# Your goal
Select, from the material below, each line with "follow" in it.

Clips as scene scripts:
============

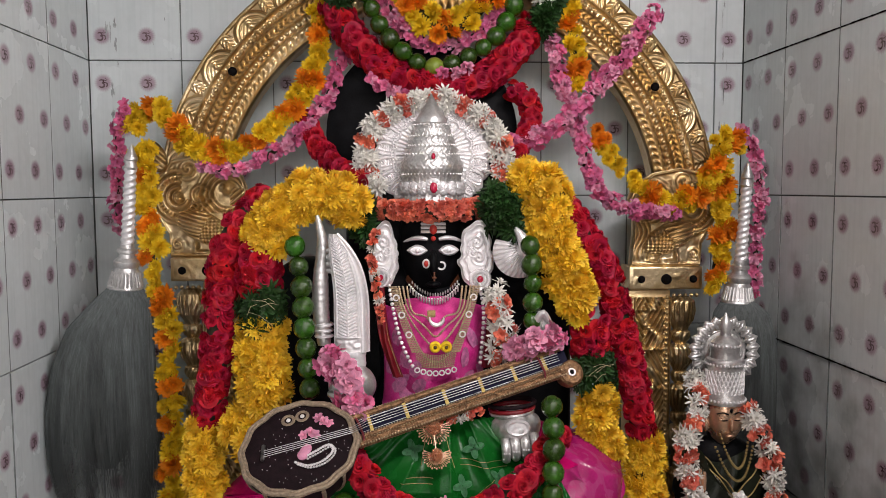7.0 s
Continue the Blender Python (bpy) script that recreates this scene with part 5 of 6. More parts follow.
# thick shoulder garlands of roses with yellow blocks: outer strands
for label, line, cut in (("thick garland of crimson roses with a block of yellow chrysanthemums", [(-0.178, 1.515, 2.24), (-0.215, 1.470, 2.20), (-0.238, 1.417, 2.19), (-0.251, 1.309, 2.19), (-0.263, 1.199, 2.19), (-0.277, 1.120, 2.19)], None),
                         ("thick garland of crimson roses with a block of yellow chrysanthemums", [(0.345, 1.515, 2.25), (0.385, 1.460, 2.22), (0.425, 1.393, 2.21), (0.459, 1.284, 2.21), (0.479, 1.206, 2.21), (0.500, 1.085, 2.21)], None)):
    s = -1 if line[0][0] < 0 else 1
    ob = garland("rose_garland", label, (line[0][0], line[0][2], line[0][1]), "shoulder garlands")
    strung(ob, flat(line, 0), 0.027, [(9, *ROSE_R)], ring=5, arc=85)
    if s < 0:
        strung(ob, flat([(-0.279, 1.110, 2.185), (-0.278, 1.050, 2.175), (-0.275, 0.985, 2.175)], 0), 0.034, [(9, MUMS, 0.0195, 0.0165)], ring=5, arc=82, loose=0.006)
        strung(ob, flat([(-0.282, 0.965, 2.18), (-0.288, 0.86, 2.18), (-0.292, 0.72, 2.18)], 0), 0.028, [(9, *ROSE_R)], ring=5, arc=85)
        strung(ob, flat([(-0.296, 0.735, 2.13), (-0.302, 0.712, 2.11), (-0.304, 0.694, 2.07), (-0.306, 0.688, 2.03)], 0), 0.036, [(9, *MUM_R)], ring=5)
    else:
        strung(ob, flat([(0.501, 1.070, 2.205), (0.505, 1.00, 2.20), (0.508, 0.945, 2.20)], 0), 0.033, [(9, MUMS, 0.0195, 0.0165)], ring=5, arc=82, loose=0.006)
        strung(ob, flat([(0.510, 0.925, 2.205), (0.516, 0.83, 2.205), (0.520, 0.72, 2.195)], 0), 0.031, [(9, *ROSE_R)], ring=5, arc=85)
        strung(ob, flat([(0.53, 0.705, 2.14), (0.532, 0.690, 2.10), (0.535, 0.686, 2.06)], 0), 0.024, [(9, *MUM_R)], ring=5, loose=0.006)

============

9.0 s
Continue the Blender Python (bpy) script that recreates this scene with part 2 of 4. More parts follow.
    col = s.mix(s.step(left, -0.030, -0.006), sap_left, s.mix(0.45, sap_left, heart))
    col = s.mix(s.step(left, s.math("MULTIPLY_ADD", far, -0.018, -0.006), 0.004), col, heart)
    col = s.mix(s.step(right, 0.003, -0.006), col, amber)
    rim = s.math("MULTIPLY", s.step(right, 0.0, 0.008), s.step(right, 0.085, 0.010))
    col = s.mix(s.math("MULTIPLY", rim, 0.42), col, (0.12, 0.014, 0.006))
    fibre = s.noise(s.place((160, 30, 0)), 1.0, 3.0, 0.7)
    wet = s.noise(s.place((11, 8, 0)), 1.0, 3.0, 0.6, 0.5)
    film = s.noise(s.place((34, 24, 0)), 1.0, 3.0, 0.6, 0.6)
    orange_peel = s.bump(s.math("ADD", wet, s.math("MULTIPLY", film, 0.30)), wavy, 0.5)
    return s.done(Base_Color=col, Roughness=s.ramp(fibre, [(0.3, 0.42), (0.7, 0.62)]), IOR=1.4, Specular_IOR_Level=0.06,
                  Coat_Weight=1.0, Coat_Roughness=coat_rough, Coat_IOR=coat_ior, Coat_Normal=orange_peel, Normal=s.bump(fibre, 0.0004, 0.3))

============

# Finished exercise
Continue the Blender Python (bpy) script that recreates this scene with part 5 of 6. More parts follow.
Continue the Blender Python (bpy) script that recreates this scene with part 2 of 4. More parts follow.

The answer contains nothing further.